At the same time, Billington said, the team knew Oculus was developing touch controllers that would give viewers the ability to use their hands in a virtual environment. A breakthrough moment came when he used the controllers for the first time in a black box studio on the Facebook campus in Menlo Park, where he remembers picking up a virtual cube off a digitally generated table, throw virtual darts, break virtual objects and interact with a virtual presence — doing fist bumps.

“I went into my parking lot, I sat in my car for about a half an hour realizing my past 20 years working in film — it was all going to change,” said Billington.

The team began exploring this nexus of storytelling and game-like interactivity. They consulted with game developers and traveled to Brooklyn to watch performances by experimental theater companies Punchdrunk and Third Rail Projects.

“We walked out of that thing saying ‘OK, this is exactly what we want to do. How do we do it?’ ” said Billington. “A live actor can improvise. We have a virtual actor.”

Early prototypes of Wolves in the Walls had been heading down a more conventional game route, in which the user could pick up and interact with virtual objects. Billington described the experience as entertaining, sort like a carnival show, but nothing that forged a bond with the central character.

“We had to go through this process to understand, ‘OK, this is distracting you from wanting to connect with Lucy,” said Jessica Shamash. “We had this opportunity to build this prototype, where we learned so much. That set us in the direction of any interaction with Lucy is the most important thing.”

There’s a moment in the early minutes of the first chapter where Lucy begins to sketch out a chalk drawing on the floor, and the viewer feels compelled to squat down next to her, to watch. In another scene, Lucy hands the viewer a Polaroid — which the viewer can hardly resist the urge to accept.

“All those interactions are completely intentional,” said Billington.

Wolves in the Walls is one of five Oculus Studios-backed projects set for Sundance this year. The others: Dispatch, in which a small-town police dispatcher copes with an all-night crime-spree; Space Explorers, from VR studio Felix & Paul, which follows NASA astronauts as they prepare to travel to space; Spheres, in which Jessica Chastain narrates an episodic journey through the universe (including the experience of being pulled into a black hole); and Masters of the Sun, which explores the harsh reality of daily life in America’s urban enclaves, with a story by will.i.am and a cast including Queen Latifah, Jamie Foxx, Rakim, Ice T and more.

Yelena Rachitsky, executive producer of experience at Oculus, said the Sundance projects illustrate the breadth and depth of non-gaming content that’s being developed for virtual reality.
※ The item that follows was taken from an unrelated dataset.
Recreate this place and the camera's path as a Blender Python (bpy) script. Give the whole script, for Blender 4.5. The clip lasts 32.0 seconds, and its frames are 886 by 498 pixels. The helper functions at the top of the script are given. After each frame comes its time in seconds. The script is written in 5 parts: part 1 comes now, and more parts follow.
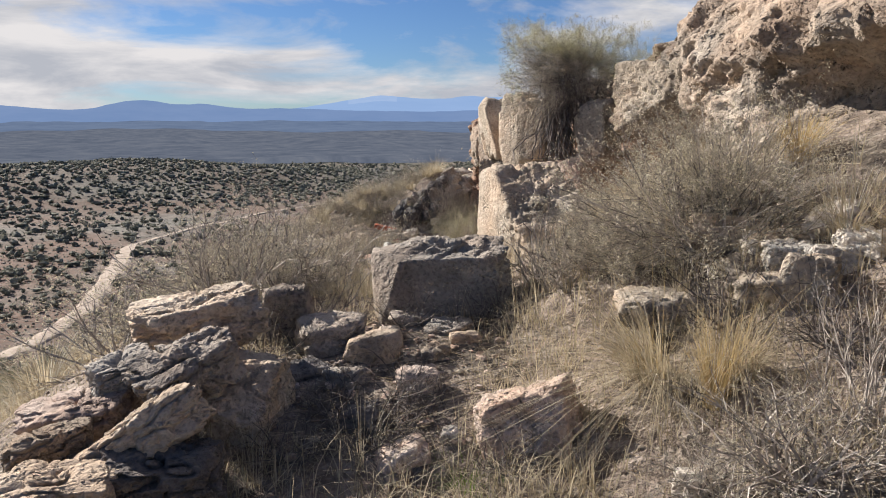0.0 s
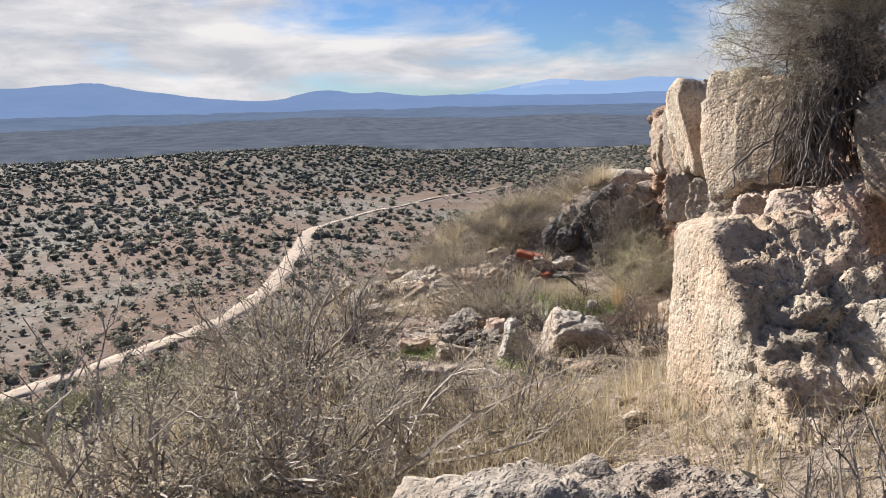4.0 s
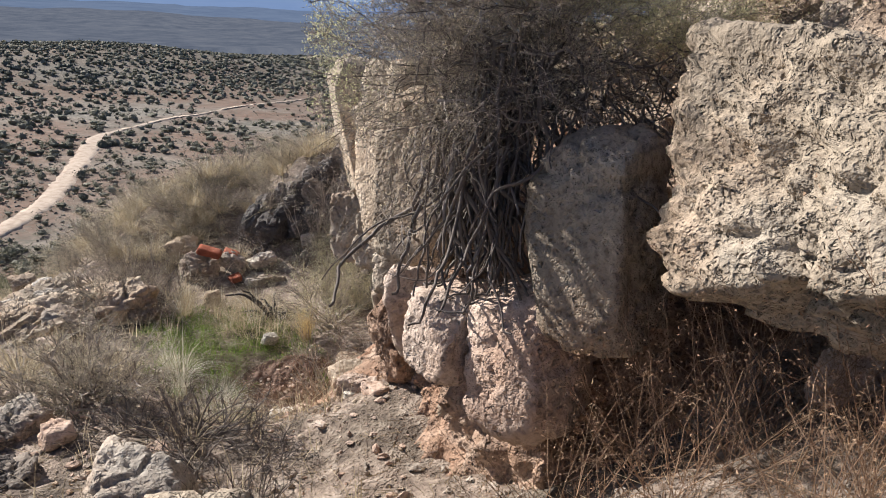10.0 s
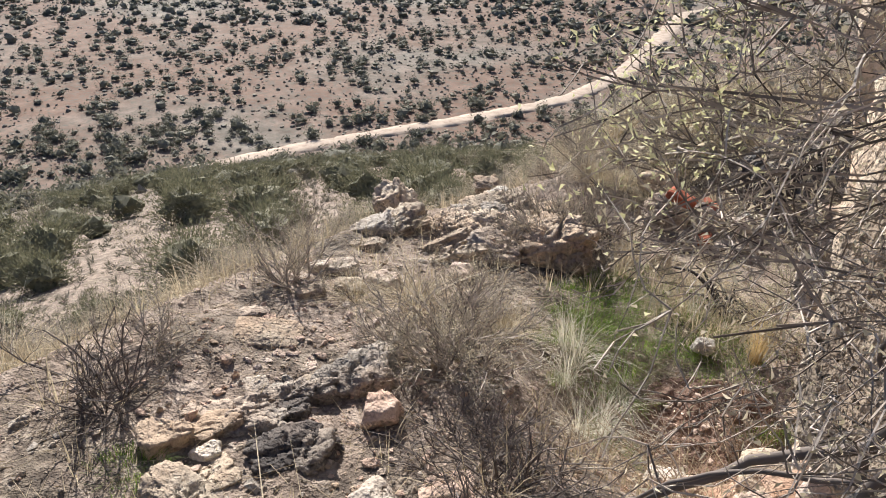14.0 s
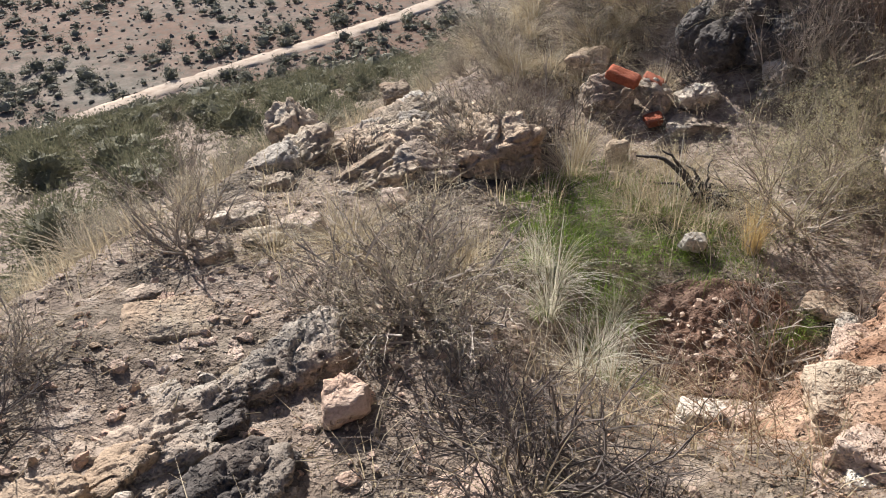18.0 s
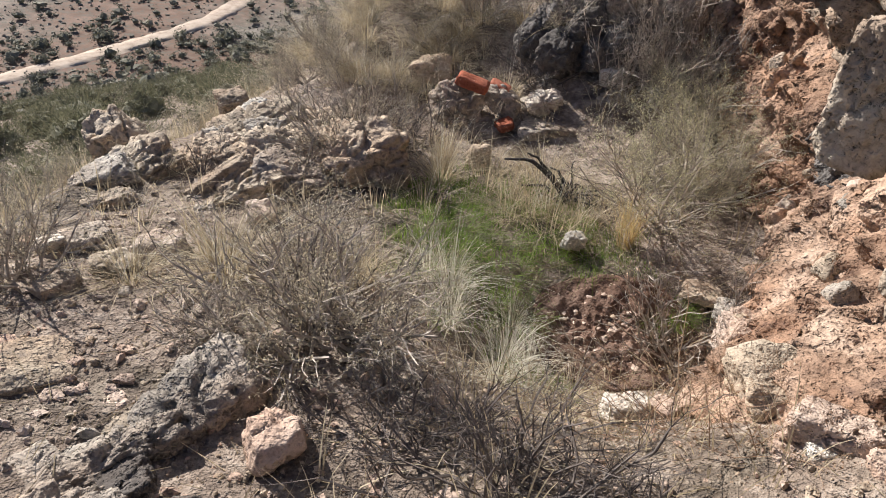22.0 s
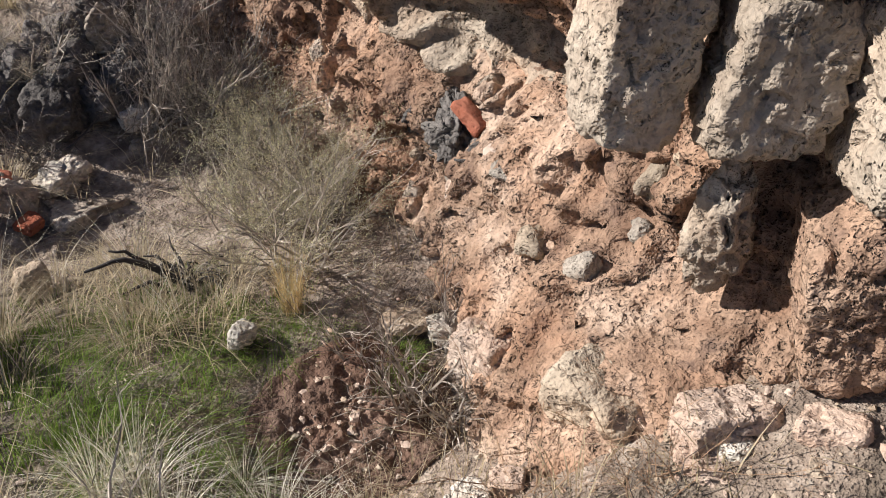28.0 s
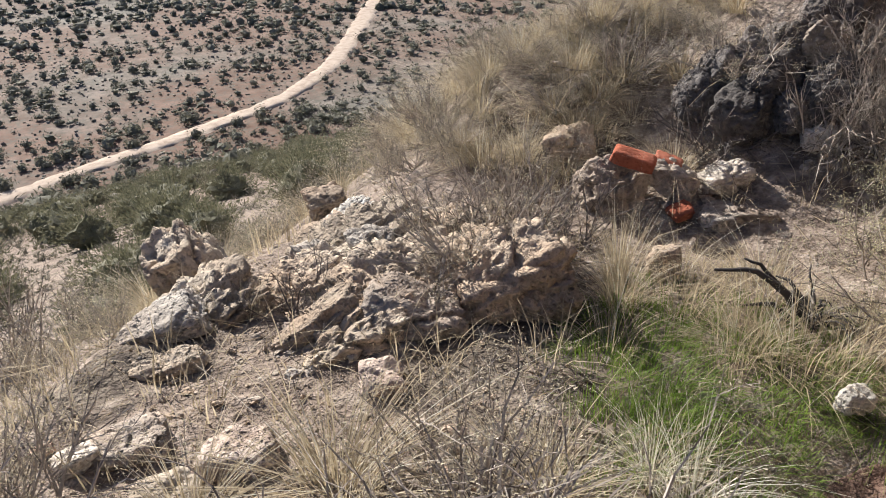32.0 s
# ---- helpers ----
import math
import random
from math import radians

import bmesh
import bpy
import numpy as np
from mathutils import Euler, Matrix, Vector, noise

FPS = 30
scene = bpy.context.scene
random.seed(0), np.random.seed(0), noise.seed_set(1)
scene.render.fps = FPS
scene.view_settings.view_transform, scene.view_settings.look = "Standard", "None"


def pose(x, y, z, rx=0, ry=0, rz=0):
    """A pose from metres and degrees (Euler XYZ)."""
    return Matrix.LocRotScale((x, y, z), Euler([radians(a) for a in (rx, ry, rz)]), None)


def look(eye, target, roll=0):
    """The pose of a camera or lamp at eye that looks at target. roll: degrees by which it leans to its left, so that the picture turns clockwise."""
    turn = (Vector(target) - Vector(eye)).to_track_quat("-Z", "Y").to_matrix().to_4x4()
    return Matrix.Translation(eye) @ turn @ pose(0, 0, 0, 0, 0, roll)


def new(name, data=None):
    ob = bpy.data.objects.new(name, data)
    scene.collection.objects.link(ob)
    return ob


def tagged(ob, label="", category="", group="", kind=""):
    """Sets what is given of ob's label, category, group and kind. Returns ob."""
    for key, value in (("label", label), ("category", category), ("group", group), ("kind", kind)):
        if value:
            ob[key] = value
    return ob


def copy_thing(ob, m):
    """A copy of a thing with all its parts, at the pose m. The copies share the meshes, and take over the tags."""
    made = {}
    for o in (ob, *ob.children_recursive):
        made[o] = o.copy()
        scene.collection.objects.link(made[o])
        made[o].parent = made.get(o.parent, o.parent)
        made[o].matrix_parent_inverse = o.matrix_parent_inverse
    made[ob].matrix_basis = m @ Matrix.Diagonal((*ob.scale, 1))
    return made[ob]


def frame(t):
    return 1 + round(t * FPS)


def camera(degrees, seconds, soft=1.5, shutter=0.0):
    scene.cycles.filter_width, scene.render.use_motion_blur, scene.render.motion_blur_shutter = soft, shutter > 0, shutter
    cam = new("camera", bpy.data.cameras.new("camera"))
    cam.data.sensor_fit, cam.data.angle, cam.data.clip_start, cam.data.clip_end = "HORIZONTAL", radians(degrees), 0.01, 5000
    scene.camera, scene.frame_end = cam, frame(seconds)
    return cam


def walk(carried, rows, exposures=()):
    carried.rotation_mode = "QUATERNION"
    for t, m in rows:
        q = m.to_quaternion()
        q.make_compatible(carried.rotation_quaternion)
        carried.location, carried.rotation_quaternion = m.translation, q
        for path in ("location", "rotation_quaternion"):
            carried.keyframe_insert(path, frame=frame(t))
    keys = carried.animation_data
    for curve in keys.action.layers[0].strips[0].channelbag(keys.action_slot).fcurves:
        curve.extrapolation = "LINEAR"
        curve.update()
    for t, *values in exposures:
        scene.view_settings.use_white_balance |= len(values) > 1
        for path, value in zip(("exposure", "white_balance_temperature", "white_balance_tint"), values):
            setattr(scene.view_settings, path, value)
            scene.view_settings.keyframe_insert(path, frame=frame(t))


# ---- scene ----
PATH = [
    (0, (-0.309, -1.771, 0.145), (0.124, 0.450, -0.268), 0.1),
    (0.5, (-0.284, -1.633, 0.124), (0.476, 0.514, -0.192), 1.0),
    (1, (-0.323, -1.382, 0.094), (0.209, 0.836, -0.202), 0.5),
    (1.5, (-0.179, -1.084, 0.000), (-0.024, 1.180, -0.368), -1.3),
    (2, (-0.006, -0.621, -0.049), (-0.002, 1.627, -0.534), -1.8),
    (2.5, (0.078, -0.178, 0.016), (0.045, 2.068, -0.481), -1.4),
    (3, (0.221, 0.240, 0.082), (0.138, 2.494, -0.373), -1.2),
    (3.5, (0.225, 0.529, 0.139), (0.129, 2.785, -0.294), -1.5),
    (5.5, (0.339, 1.546, 0.391), (0.355, 3.752, -0.260), 0.2),
    (6, (0.343, 1.584, 0.398), (0.439, 3.770, -0.312), 0.6),
    (6.5, (0.313, 1.625, 0.409), (0.501, 3.798, -0.319), 1.0),
    (7, (0.343, 1.699, 0.370), (0.645, 3.863, -0.346), 1.4),
    (7.5, (0.474, 1.789, 0.394), (0.869, 3.946, -0.302), 2.0),
    (8, (0.622, 1.896, 0.390), (1.117, 4.040, -0.281), 3.0),
    (8.5, (0.850, 2.130, 0.370), (1.434, 4.256, -0.281), 3.9),
    (9, (1.048, 2.324, 0.448), (1.692, 4.433, -0.205), 4.4),
    (9.5, (1.273, 2.453, 0.505), (1.891, 4.557, -0.185), 3.6),
    (10, (1.425, 2.593, 0.557), (1.912, 4.726, -0.151), 2.9),
    (10.5, (1.548, 2.830, 0.523), (1.865, 4.997, -0.181), 2.5),
    (11, (1.643, 3.079, 0.659), (1.776, 5.274, -0.014), 3.1),
    (11.5, (1.751, 3.246, 0.684), (1.758, 5.454, 0.038), 3.5),
    (12, (1.810, 3.381, 0.743), (1.674, 5.587, 0.108), 3.6),
    (12.5, (1.818, 3.629, 0.666), (1.475, 5.797, -0.022), 3.4),
    (13, (1.674, 3.800, 0.634), (1.094, 5.886, -0.143), 3.0),
    (13.5, (1.739, 3.932, 0.585), (0.857, 5.841, -0.344), 1.0),
    (14, (1.722, 3.987, 0.538), (0.701, 5.743, -0.542), 0.9),
    (14.5, (1.613, 4.051, 0.461), (0.539, 5.707, -0.719), 0.5),
    (16.5, (1.435, 4.337, 0.308), (0.415, 5.927, -1.003), -1.9),
    (17, (1.363, 4.414, 0.275), (0.438, 6.065, -1.033), -2.8),
    (17.5, (1.279, 4.439, 0.251), (0.474, 6.157, -1.050), -3.2),
    (18, (1.228, 4.478, 0.201), (0.561, 6.254, -1.101), -3.0),
    (18.5, (1.147, 4.447, 0.121), (0.585, 6.248, -1.197), -2.1),
    (19, (1.030, 4.411, 0.120), (0.570, 6.234, -1.205), -0.8),
    (19.5, (1.015, 4.456, 0.109), (0.630, 6.303, -1.206), 0.5),
    (20, (0.979, 4.502, 0.048), (0.691, 6.380, -1.248), 2.0),
    (20.5, (0.892, 4.497, 0.040), (0.691, 6.395, -1.241), 3.3),
    (21, (0.845, 4.507, 0.049), (0.738, 6.424, -1.217), 4.6),
    (21.5, (0.836, 4.526, 0.047), (0.775, 6.452, -1.209), 4.7),
    (22, (0.820, 4.538, 0.055), (0.774, 6.471, -1.190), 4.2),
    (22.5, (0.839, 4.606, 0.049), (0.796, 6.549, -1.181), 3.3),
    (23, (0.760, 4.610, -0.039), (0.724, 6.579, -1.228), 2.4),
    (23.5, (0.644, 4.538, -0.034), (0.630, 6.530, -1.184), 2.1),
    (24, (0.638, 4.574, -0.034), (0.664, 6.587, -1.147), 1.8),
    (24.5, (0.583, 4.621, -0.087), (0.653, 6.652, -1.165), 1.6),
    (26.5, (0.450, 4.999, -0.153), (1.067, 6.910, -1.273), -3.7),
    (27, (0.365, 5.242, -0.114), (1.390, 6.828, -1.426), 0.2),
    (27.5, (0.400, 5.365, -0.106), (1.610, 6.816, -1.418), 1.1),
    (28, (0.462, 5.419, -0.090), (1.814, 6.860, -1.270), 2.1),
    (28.5, (0.542, 5.456, -0.089), (1.842, 7.054, -1.109), 2.3),
    (29, (0.584, 5.521, -0.087), (1.587, 7.381, -0.995), 1.7),
    (29.5, (0.590, 5.563, -0.090), (1.234, 7.583, -0.981), 1.1),
    (30, (0.516, 5.571, -0.146), (0.797, 7.668, -1.045), 0.8),
    (30.5, (0.470, 5.565, -0.160), (0.466, 7.626, -1.180), -0.4),
    (31, (0.450, 5.537, -0.227), (0.215, 7.523, -1.364), -2.3),
    (31.5, (0.448, 5.543, -0.218), (0.107, 7.461, -1.441), -3.4),
    (32, (0.417, 5.542, -0.215), (0.121, 7.543, -1.310), -2.2),
]
cam = camera(62.0, 32.0, soft=1.0)
walk(cam, [(t, look(eye, target, roll)) for t, eye, target, roll in PATH], exposures=[(t, e + 0.26, 6500, 13.0) for t, e in ((0, 0.52), (3, 0.68), (6, 0.58), (9, 0.55), (12, 0.85), (13, 1.0), (14, 0.75), (17, 0.64), (20, 0.54), (23, 0.58), (27, 0.44), (28.5, 0.42), (29, 0.45), (31, 0.70), (32, 0.70))])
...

“When Lost first launched, there was this whole question of, ‘Can you tell a story in virtual reality?’ Now, no one’s asking that anymore,” said Rachitsky, noting that the Sundance selections are a mere sample of the projects in development. “It shows the variety of ways you can tell stories in virtual reality.”

New projects already are taking root. Participant Media said today it will expand its virtual reality experience Melting Ice, which was at Sundance last year, into a four-part series titled This is Climate Change. The project, from San Francisco-based production company Condition One and directors Danfung Dennis and Eric Strauss, adds three more, 10-minute, immersive experiences through which climate change is felt urgently around the globe. The series will launch later this year on the Within app, which is available on Apple and Android mobile devices and all major VR headsets. (Within is also at Park City this year to premiere its latest virtual reality experience, Chorus.)

Intel also used the high-profile festival to showcase its volumetric capture technology and other tools and technologies for immersive storytelling “everything from the moment they think of a concept to building that out, we have technology that supports them,” said Rajeev Puran, Intel’s director of VR business development.

Intel also teamed with Spheres director Eliza McNitt to unleash her virtual reality experience of traveling through space that one might only see in a planetarium.

“A camera can only do so much,” said Puran. “But taking that information and computationally creating new worlds and places that are only imagined in our heads, to become a fourth dimension of reality, that’s mind-blowing and exciting.”